(Data entries)
▬▬▬▬▬▬

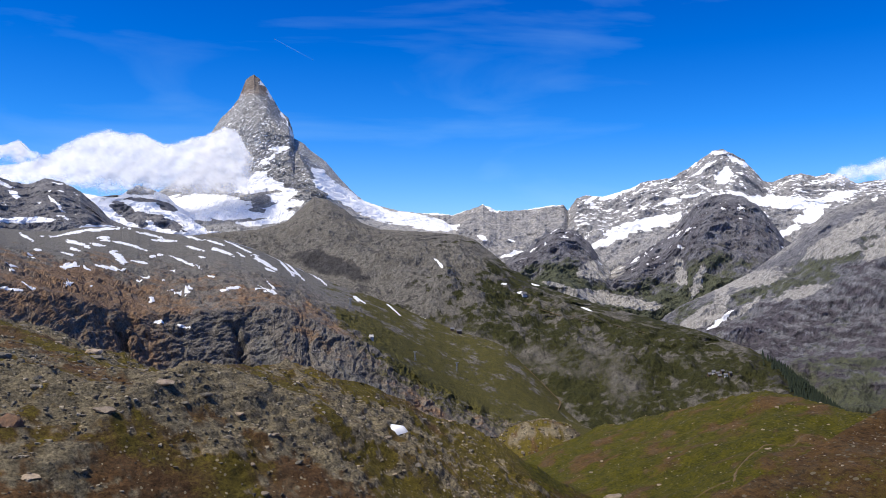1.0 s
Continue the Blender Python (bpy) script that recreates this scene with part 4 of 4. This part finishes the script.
drop_stone(stone_mesh(90, M_RUST, 3, 0.9), -23.6, 67.6, 0.95, 0.4, "rust-brown lichened boulder with a sharp dark shadow", 1.1)
drop_stone(stone_mesh(91, M_PALE, 3, 0.5), -17.5, 70.7, 0.75, -0.3, "pale pinkish slab of rock lying on brown soil", 1.4)
drop_stone(stone_mesh(92, M_PALE, 3, 0.55), -27.1, 99.7, 1.0, 0.2, "rounded pale boulder on the turf of the knoll", 1.5)
drop_stone(stone_mesh(93, M_STONE, 3, 0.5), -25.6, 96.4, 0.9, 0.9, "flat grey boulder beside a pale one on turf", 1.6)
drop_stone(stone_mesh(94, M_PALE, 3, 0.5), -14.1, 77.9, 0.75, 0.1, "flat tan boulder resting on the knoll's brow", 1.6)
drop_stone(stone_mesh(95, M_STONE, 3, 0.7), -30.5, 81.5, 1.0, 0.6, "dark grey boulder half sunk in turf", 1.2)
drop_stone(stone_mesh(96, M_PALE, 3, 0.62), 65.0, 166.5, 2.7, 0.5, "large whitish boulder at the foot of the green hill", 1.3, "boulders on the hill")
drop_stone(stone_mesh(97, M_PALE, 3, 0.4), -20.3, 62.0, 0.7, -0.5, "pale wedge-shaped stone on brown soil", 1.7)
drop_stone(stone_mesh(98, M_PALE, 3, 0.45), -12.6, 64.0, 0.5, 0.4, "small pale stone on brown soil", 1.5)
srng = np.random.RandomState(5)
cx, cy = srng.uniform(-52, 24, 1400), srng.uniform(58, 128, 1400)
ck, cz = rockiness(cx, cy), near_total(cx, cy)
fit_in = (cx > -0.72 * cy + 8) & ~((cx > 12) & (cy < 80)) & (srng.rand(1400) < 0.35 + 0.65 * ck)
for x, y, rk, z in list(zip(cx[fit_in], cy[fit_in], ck[fit_in], cz[fit_in]))[:230]:
    size = 0.16 + 0.42 * srng.rand() ** 3
    pale = srng.rand() < 0.25
    me = (PALES if pale else STONES)[srng.randint(4 if pale else 8)]
    word = ("pale tan" if pale else "grey") + (" angular stone lying among broken rock" if rk > 0.5 else " stone half sunk in turf and soil")
    drop_stone(me, x, y, size, srng.uniform(0, 6.28), word, srng.uniform(1.0, 1.7), tip=srng.uniform(-0.25, 0.25), z=z)
hx, hy = srng.uniform(70, 130, 26), srng.uniform(140, 212, 26)
for k, z in enumerate(near_total(hx, hy)):
    drop_stone(PALES[k % 4], hx[k], hy[k], srng.uniform(0.25, 0.6), srng.uniform(0, 6.28), "pale stone scattered on the grassy hill", 1.4, "boulders on the hill", z=z)


def rubble(name, n, xr, yr, sizes, seed, keep, material, label):
    """Very many small stones in one mesh."""
    rng = np.random.RandomState(seed)
    base = np.array([(sx, sy, sz) for sz in (-0.6, 0.8) for sx, sy in ((-0.8, -0.8), (0.8, -0.8), (0.8, 0.8), (-0.8, 0.8))])
    quad = np.array([(4, 5, 6, 7), (0, 1, 5, 4), (1, 2, 6, 5), (2, 3, 7, 6), (3, 0, 4, 7)])
    x, y = rng.uniform(*xr, n), rng.uniform(*yr, n)
    ok = keep(x, y, rng)
    x, y = x[ok], y[ok]
    z = near_total(x, y)
    m = len(x)
    s = sizes[0] + (sizes[1] - sizes[0]) * rng.rand(m) ** 3
    th = rng.uniform(0, 6.28, m)
    V = base[None] * rng.uniform(0.45, 1.25, (m, 8, 1)) * s[:, None, None]
    V[..., 2] *= rng.uniform(0.3, 0.75, (m, 1))
    c, sn = np.cos(th)[:, None], np.sin(th)[:, None]
    X, Y = V[..., 0] * c - V[..., 1] * sn * 0.7, V[..., 0] * sn + V[..., 1] * c * 0.7
    P = np.stack([X + x[:, None], Y + y[:, None], V[..., 2] + z[:, None] + 0.1 * s[:, None]], -1).reshape(-1, 3)
    F = (quad[None] + 8 * np.arange(m)[:, None, None]).reshape(-1, 4)
    me = bpy.data.meshes.new(name)
    me.from_pydata(P.tolist(), [], F.tolist())
    me.materials.append(material)
    return tagged(new(name, me), label, "rubble", kind="stuff")


def rub_mat():
    m, nd, lk, bsdf = mat_base("rubble")
    geo = nd.new("ShaderNodeNewGeometry")
    col = n_ramp(nd, lk, geo.outputs["Random Per Island"], [(0.0, (0.07, 0.057, 0.038)), (0.5, (0.15, 0.123, 0.08)), (0.8, (0.25, 0.205, 0.135)), (1.0, (0.5, 0.42, 0.3))])
    lk.new(n_mix(nd, lk, 1.0, col, n_ramp(nd, lk, n_noise(nd, lk, geo.outputs["Position"], 9, 6, 0.7), [(0.35, (0.65, 0.65, 0.65)), (0.62, (1.15, 1.15, 1.15))]), "MULTIPLY"), bsdf.inputs["Base Color"])
    bsdf.inputs["Roughness"].default_value = 0.92
    return m


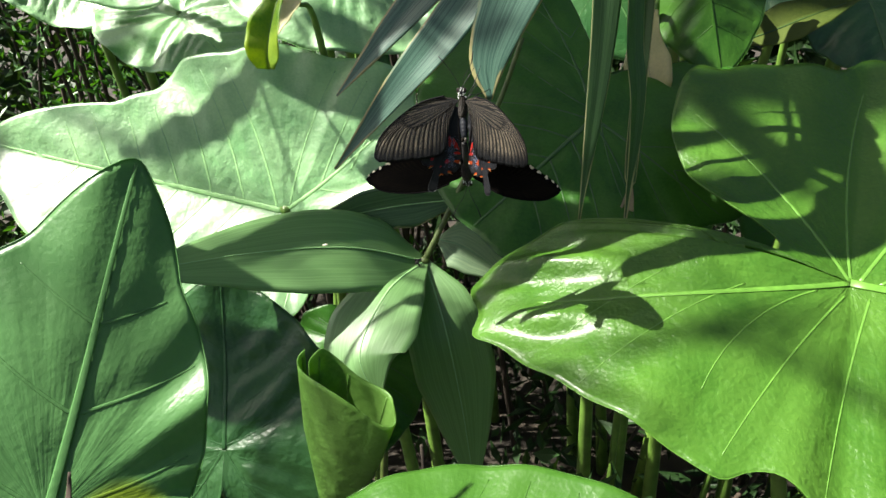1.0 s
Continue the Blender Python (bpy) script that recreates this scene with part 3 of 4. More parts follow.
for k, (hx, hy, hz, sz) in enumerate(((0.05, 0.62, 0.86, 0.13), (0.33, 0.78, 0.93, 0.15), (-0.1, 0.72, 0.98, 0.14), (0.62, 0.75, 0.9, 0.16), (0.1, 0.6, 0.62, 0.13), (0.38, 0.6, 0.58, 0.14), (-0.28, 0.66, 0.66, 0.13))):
    heart_leaf((hx, hy, hz), (0.1 * (-1) ** k, -0.8, 0.6), (0.4 * (-1) ** k, -0.3, -0.8), sized(sz), LEAF_DARK if k % 3 else LEAF_BLUE, VEIN_DARK, "elephant ear leaf at the back of the clump, shade put into its green", seed=50 + k,
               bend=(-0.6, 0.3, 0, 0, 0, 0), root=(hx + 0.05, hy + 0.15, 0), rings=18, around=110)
near_leaf = heart_leaf((-0.0868, -0.0415, 0.7164), (0.45, -0.66, 0.6), (0.08, 0.55, 0.8), [(-176, 0.012), (-160, 0.016), (-130, 0.0205), (-100.7, 0.0276), (-72.2, 0.0337), (-48.7, 0.0417), (-31.3, 0.0525), (-16.5, 0.0632), (0, 0.0948), (17.5, 0.071), (34.9, 0.0649),
            (57.1, 0.0556), (84, 0.0472), (111.3, 0.0387), (139, 0.026), (160, 0.018), (176, 0.012)],
           LEAF_MID, LEAF_MID,
           "large grey-green leaf close to the path, torn and yellowing below", seed=28, quilt=0.0009, laterals=3, bend=(-0.5, -2.0, 0, 0, 0, 0), root=(-0.2, -0.1, 0))
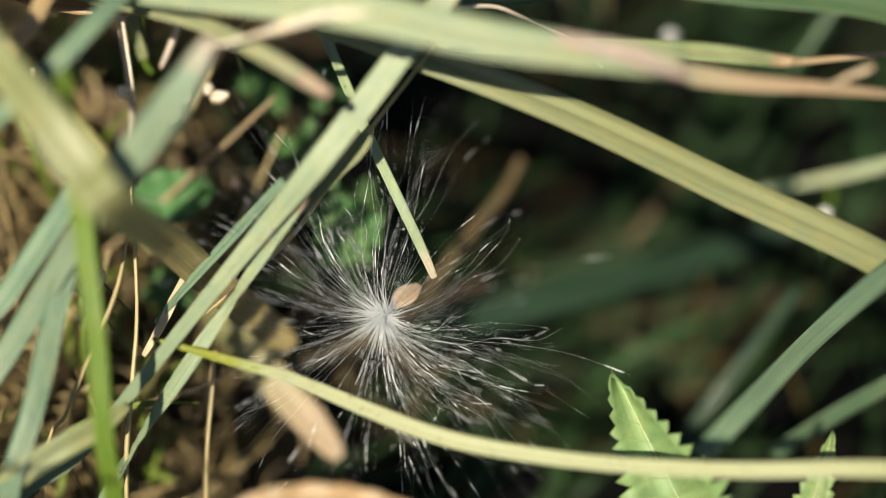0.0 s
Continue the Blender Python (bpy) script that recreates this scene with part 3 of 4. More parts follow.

▬▬▬▬▬▬

§ **Aim**:
Write out the whole listing exactly, and drop the pictures.

§ **Result**:
1.0 s
Continue the Blender Python (bpy) script that recreates this scene with part 4 of 4. This part finishes the script.
drop_stone(stone_mesh(90, M_RUST, 3, 0.9), -23.6, 67.6, 0.95, 0.4, "rust-brown lichened boulder with a sharp dark shadow", 1.1)
drop_stone(stone_mesh(91, M_PALE, 3, 0.5), -17.5, 70.7, 0.75, -0.3, "pale pinkish slab of rock lying on brown soil", 1.4)
drop_stone(stone_mesh(92, M_PALE, 3, 0.55), -27.1, 99.7, 1.0, 0.2, "rounded pale boulder on the turf of the knoll", 1.5)
drop_stone(stone_mesh(93, M_STONE, 3, 0.5), -25.6, 96.4, 0.9, 0.9, "flat grey boulder beside a pale one on turf", 1.6)
drop_stone(stone_mesh(94, M_PALE, 3, 0.5), -14.1, 77.9, 0.75, 0.1, "flat tan boulder resting on the knoll's brow", 1.6)
drop_stone(stone_mesh(95, M_STONE, 3, 0.7), -30.5, 81.5, 1.0, 0.6, "dark grey boulder half sunk in turf", 1.2)
drop_stone(stone_mesh(96, M_PALE, 3, 0.62), 65.0, 166.5, 2.7, 0.5, "large whitish boulder at the foot of the green hill", 1.3, "boulders on the hill")
drop_stone(stone_mesh(97, M_PALE, 3, 0.4), -20.3, 62.0, 0.7, -0.5, "pale wedge-shaped stone on brown soil", 1.7)
drop_stone(stone_mesh(98, M_PALE, 3, 0.45), -12.6, 64.0, 0.5, 0.4, "small pale stone on brown soil", 1.5)
srng = np.random.RandomState(5)
cx, cy = srng.uniform(-52, 24, 1400), srng.uniform(58, 128, 1400)
ck, cz = rockiness(cx, cy), near_total(cx, cy)
fit_in = (cx > -0.72 * cy + 8) & ~((cx > 12) & (cy < 80)) & (srng.rand(1400) < 0.35 + 0.65 * ck)
for x, y, rk, z in list(zip(cx[fit_in], cy[fit_in], ck[fit_in], cz[fit_in]))[:230]:
    size = 0.16 + 0.42 * srng.rand() ** 3
    pale = srng.rand() < 0.25
    me = (PALES if pale else STONES)[srng.randint(4 if pale else 8)]
    word = ("pale tan" if pale else "grey") + (" angular stone lying among broken rock" if rk > 0.5 else " stone half sunk in turf and soil")
    drop_stone(me, x, y, size, srng.uniform(0, 6.28), word, srng.uniform(1.0, 1.7), tip=srng.uniform(-0.25, 0.25), z=z)
hx, hy = srng.uniform(70, 130, 26), srng.uniform(140, 212, 26)
for k, z in enumerate(near_total(hx, hy)):
    drop_stone(PALES[k % 4], hx[k], hy[k], srng.uniform(0.25, 0.6), srng.uniform(0, 6.28), "pale stone scattered on the grassy hill", 1.4, "boulders on the hill", z=z)


def rubble(name, n, xr, yr, sizes, seed, keep, material, label):
    """Very many small stones in one mesh."""
    rng = np.random.RandomState(seed)
    base = np.array([(sx, sy, sz) for sz in (-0.6, 0.8) for sx, sy in ((-0.8, -0.8), (0.8, -0.8), (0.8, 0.8), (-0.8, 0.8))])
    quad = np.array([(4, 5, 6, 7), (0, 1, 5, 4), (1, 2, 6, 5), (2, 3, 7, 6), (3, 0, 4, 7)])
    x, y = rng.uniform(*xr, n), rng.uniform(*yr, n)
    ok = keep(x, y, rng)
    x, y = x[ok], y[ok]
    z = near_total(x, y)
    m = len(x)
    s = sizes[0] + (sizes[1] - sizes[0]) * rng.rand(m) ** 3
    th = rng.uniform(0, 6.28, m)
    V = base[None] * rng.uniform(0.45, 1.25, (m, 8, 1)) * s[:, None, None]
    V[..., 2] *= rng.uniform(0.3, 0.75, (m, 1))
    c, sn = np.cos(th)[:, None], np.sin(th)[:, None]
    X, Y = V[..., 0] * c - V[..., 1] * sn * 0.7, V[..., 0] * sn + V[..., 1] * c * 0.7
    P = np.stack([X + x[:, None], Y + y[:, None], V[..., 2] + z[:, None] + 0.1 * s[:, None]], -1).reshape(-1, 3)
    F = (quad[None] + 8 * np.arange(m)[:, None, None]).reshape(-1, 4)
    me = bpy.data.meshes.new(name)
    me.from_pydata(P.tolist(), [], F.tolist())
    me.materials.append(material)
    return tagged(new(name, me), label, "rubble", kind="stuff")


def rub_mat():
    m, nd, lk, bsdf = mat_base("rubble")
    geo = nd.new("ShaderNodeNewGeometry")
    col = n_ramp(nd, lk, geo.outputs["Random Per Island"], [(0.0, (0.07, 0.057, 0.038)), (0.5, (0.15, 0.123, 0.08)), (0.8, (0.25, 0.205, 0.135)), (1.0, (0.5, 0.42, 0.3))])
    lk.new(n_mix(nd, lk, 1.0, col, n_ramp(nd, lk, n_noise(nd, lk, geo.outputs["Position"], 9, 6, 0.7), [(0.35, (0.65, 0.65, 0.65)), (0.62, (1.15, 1.15, 1.15))]), "MULTIPLY"), bsdf.inputs["Base Color"])
    bsdf.inputs["Roughness"].default_value = 0.92
    return m


1.0 s
Continue the Blender Python (bpy) script that recreates this scene with part 3 of 4. More parts follow.
for k, (hx, hy, hz, sz) in enumerate(((0.05, 0.62, 0.86, 0.13), (0.33, 0.78, 0.93, 0.15), (-0.1, 0.72, 0.98, 0.14), (0.62, 0.75, 0.9, 0.16), (0.1, 0.6, 0.62, 0.13), (0.38, 0.6, 0.58, 0.14), (-0.28, 0.66, 0.66, 0.13))):
    heart_leaf((hx, hy, hz), (0.1 * (-1) ** k, -0.8, 0.6), (0.4 * (-1) ** k, -0.3, -0.8), sized(sz), LEAF_DARK if k % 3 else LEAF_BLUE, VEIN_DARK, "elephant ear leaf at the back of the clump, shade put into its green", seed=50 + k,
               bend=(-0.6, 0.3, 0, 0, 0, 0), root=(hx + 0.05, hy + 0.15, 0), rings=18, around=110)
near_leaf = heart_leaf((-0.0868, -0.0415, 0.7164), (0.45, -0.66, 0.6), (0.08, 0.55, 0.8), [(-176, 0.012), (-160, 0.016), (-130, 0.0205), (-100.7, 0.0276), (-72.2, 0.0337), (-48.7, 0.0417), (-31.3, 0.0525), (-16.5, 0.0632), (0, 0.0948), (17.5, 0.071), (34.9, 0.0649),
            (57.1, 0.0556), (84, 0.0472), (111.3, 0.0387), (139, 0.026), (160, 0.018), (176, 0.012)],
           LEAF_MID, LEAF_MID,
           "large grey-green leaf close to the path, torn and yellowing below", seed=28, quilt=0.0009, laterals=3, bend=(-0.5, -2.0, 0, 0, 0, 0), root=(-0.2, -0.1, 0))
0.0 s
Continue the Blender Python (bpy) script that recreates this scene with part 3 of 4. More parts follow.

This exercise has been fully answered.